Given request => Nothing outside the lines from the one containing "Reconstruct this shot" down to the one containing "random.seed(0), np.random.seed(0), noise.seed_set(1)" belongs in the copy; print that span exactly, both ends included, with pictures removed.
— START Provided entries —
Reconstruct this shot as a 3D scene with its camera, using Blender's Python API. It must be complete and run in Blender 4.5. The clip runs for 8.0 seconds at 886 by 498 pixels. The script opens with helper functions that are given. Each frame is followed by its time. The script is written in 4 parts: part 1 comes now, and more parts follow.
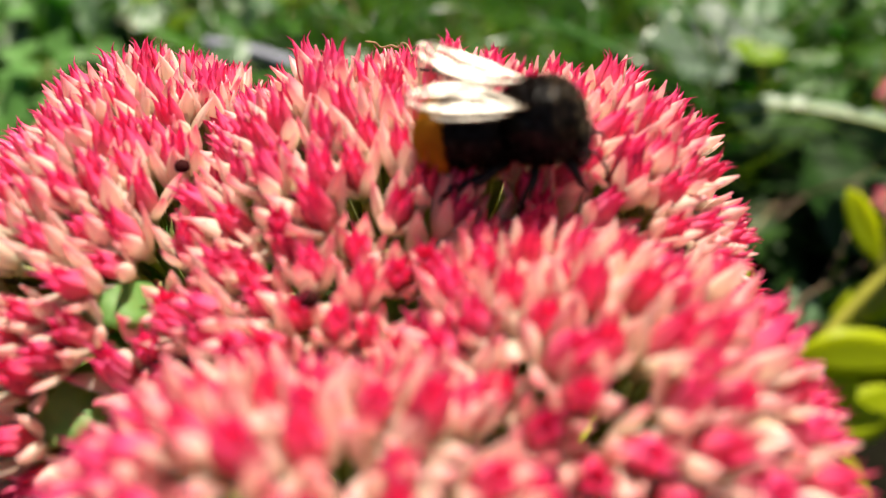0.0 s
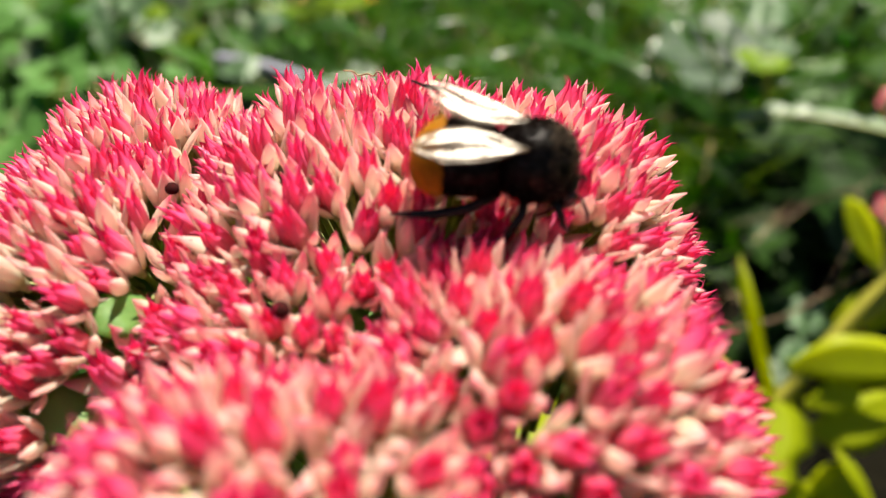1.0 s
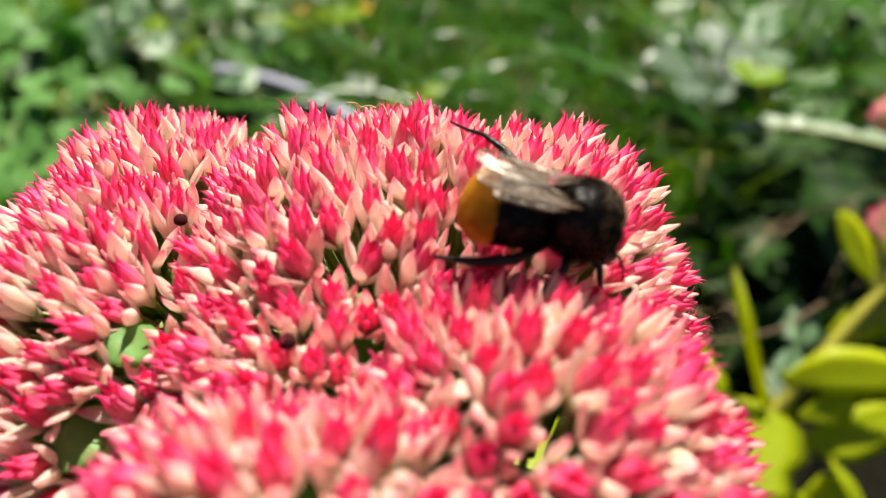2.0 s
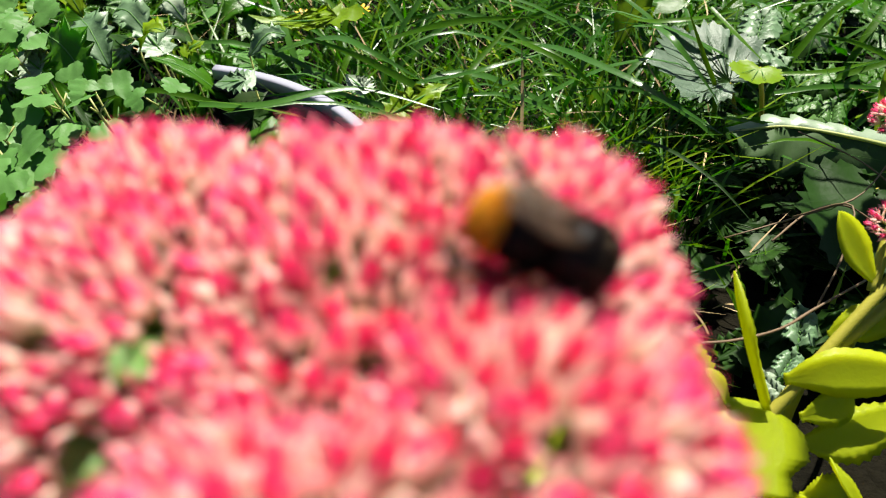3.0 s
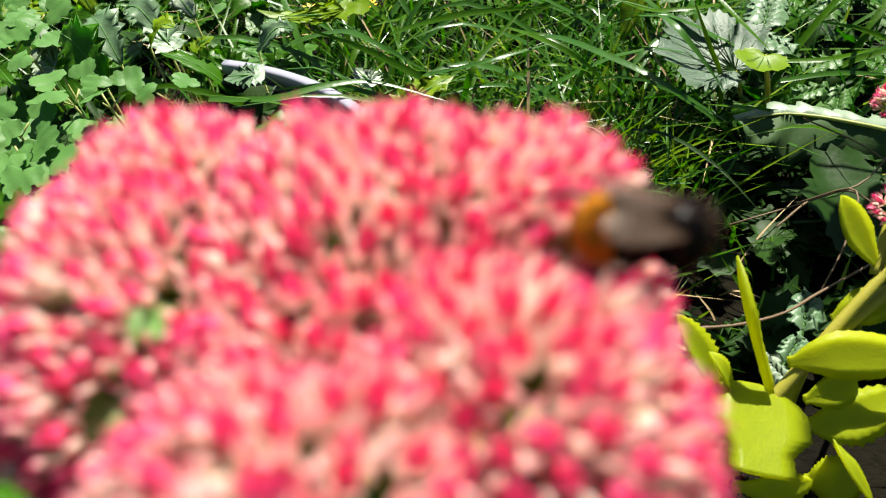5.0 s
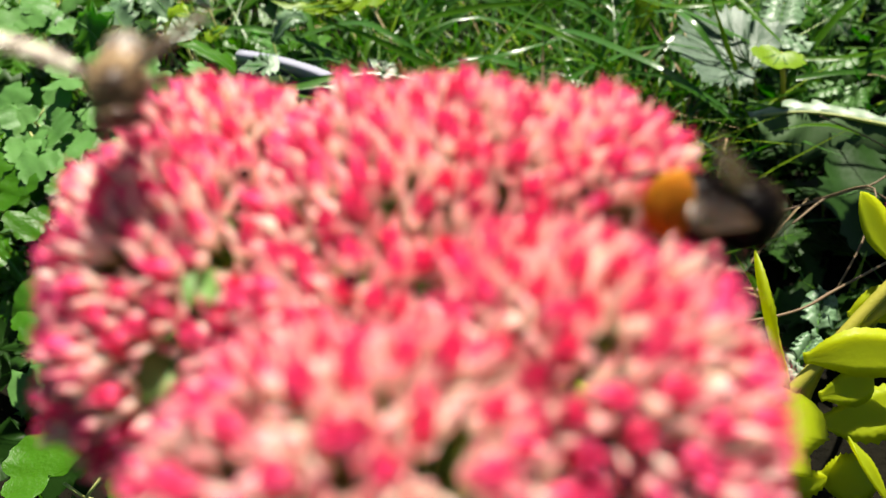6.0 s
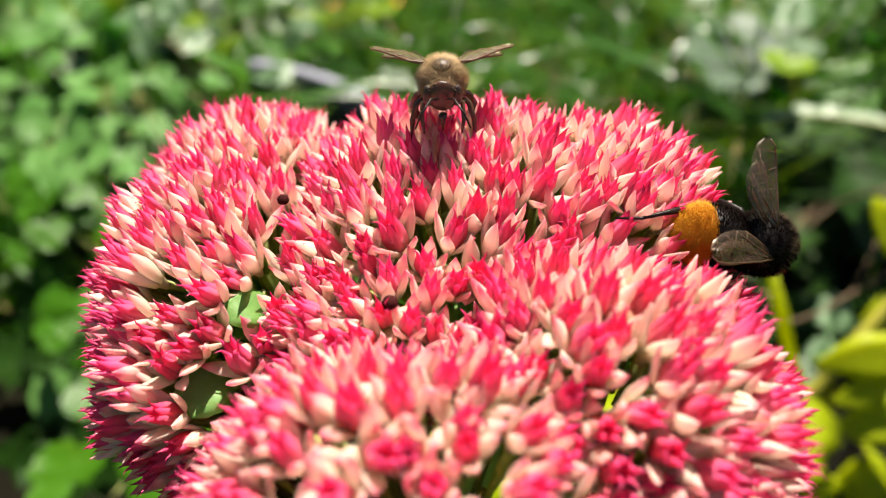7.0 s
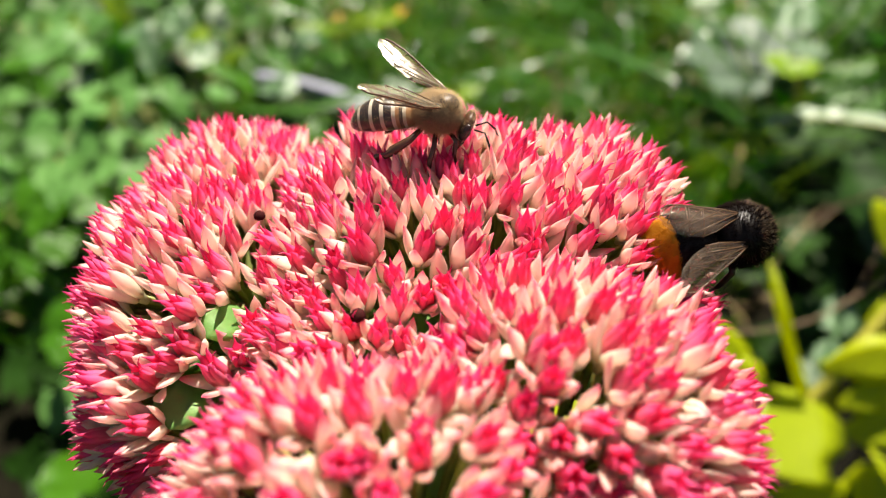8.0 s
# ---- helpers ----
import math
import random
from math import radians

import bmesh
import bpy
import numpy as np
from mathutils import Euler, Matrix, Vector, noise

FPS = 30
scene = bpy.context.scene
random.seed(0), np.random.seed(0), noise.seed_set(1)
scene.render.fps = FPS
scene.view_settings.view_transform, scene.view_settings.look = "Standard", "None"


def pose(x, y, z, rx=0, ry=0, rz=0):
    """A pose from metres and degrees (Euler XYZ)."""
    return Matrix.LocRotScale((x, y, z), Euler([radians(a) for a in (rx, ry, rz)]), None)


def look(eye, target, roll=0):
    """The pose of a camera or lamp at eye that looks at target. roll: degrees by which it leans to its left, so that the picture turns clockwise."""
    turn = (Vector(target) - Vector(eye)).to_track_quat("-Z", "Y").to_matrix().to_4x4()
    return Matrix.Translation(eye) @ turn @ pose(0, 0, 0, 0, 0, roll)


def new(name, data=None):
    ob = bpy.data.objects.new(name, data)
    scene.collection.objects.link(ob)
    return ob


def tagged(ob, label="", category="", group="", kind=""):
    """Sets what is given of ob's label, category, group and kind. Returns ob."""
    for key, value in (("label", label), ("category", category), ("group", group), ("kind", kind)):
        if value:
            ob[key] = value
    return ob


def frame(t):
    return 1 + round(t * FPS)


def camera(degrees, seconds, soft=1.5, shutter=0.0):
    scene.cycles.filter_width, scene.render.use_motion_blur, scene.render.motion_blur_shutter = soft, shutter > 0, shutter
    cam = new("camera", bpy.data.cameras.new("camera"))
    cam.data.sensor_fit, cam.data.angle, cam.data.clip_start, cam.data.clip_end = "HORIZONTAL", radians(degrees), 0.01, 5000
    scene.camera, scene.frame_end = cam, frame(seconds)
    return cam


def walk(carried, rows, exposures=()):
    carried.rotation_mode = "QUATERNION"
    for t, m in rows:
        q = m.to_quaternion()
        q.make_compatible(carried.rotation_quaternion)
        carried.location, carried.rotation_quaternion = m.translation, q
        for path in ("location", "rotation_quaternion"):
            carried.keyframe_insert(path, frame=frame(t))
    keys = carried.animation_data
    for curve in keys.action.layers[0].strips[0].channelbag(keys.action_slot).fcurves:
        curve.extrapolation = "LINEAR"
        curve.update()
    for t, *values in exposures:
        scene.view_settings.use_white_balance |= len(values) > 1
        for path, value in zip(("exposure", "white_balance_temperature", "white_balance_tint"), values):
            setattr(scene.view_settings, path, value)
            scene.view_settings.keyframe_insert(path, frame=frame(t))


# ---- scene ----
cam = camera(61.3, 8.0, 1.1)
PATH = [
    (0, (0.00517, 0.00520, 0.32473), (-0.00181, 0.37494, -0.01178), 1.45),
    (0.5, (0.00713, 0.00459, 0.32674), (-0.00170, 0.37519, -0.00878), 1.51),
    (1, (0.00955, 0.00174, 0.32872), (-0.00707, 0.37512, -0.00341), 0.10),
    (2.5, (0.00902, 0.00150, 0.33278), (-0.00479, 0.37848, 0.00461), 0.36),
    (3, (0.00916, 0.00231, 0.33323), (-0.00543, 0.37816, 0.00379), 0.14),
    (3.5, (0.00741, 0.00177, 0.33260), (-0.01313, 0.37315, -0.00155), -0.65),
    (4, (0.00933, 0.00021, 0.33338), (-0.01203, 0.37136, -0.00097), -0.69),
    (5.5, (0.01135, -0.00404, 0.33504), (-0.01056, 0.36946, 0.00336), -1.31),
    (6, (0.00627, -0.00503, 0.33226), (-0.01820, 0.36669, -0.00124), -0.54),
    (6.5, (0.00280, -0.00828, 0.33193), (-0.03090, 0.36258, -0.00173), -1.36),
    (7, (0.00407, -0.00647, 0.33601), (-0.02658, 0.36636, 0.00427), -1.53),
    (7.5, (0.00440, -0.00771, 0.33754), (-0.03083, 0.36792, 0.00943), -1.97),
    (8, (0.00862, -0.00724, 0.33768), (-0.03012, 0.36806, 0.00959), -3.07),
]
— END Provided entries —
— START Provided entries —
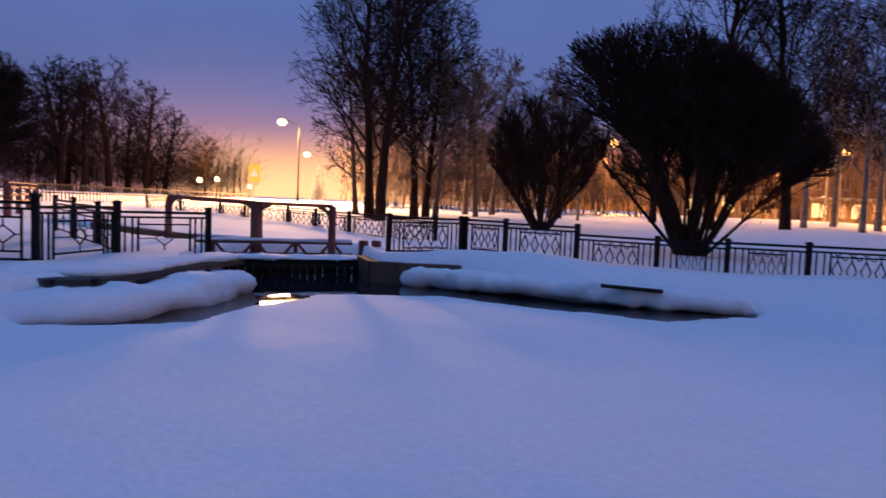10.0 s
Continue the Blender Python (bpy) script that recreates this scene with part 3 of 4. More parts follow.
— END Provided entries —
Worked answer =>
Reconstruct this shot as a 3D scene with its camera, using Blender's Python API. It must be complete and run in Blender 4.5. The clip runs for 8.0 seconds at 886 by 498 pixels. The script opens with helper functions that are given. Each frame is followed by its time. The script is written in 4 parts: part 1 comes now, and more parts follow.
0.0 s
1.0 s
2.0 s
3.0 s
5.0 s
6.0 s
7.0 s
8.0 s
# ---- helpers ----
import math
import random
from math import radians

import bmesh
import bpy
import numpy as np
from mathutils import Euler, Matrix, Vector, noise

FPS = 30
scene = bpy.context.scene
random.seed(0), np.random.seed(0), noise.seed_set(1)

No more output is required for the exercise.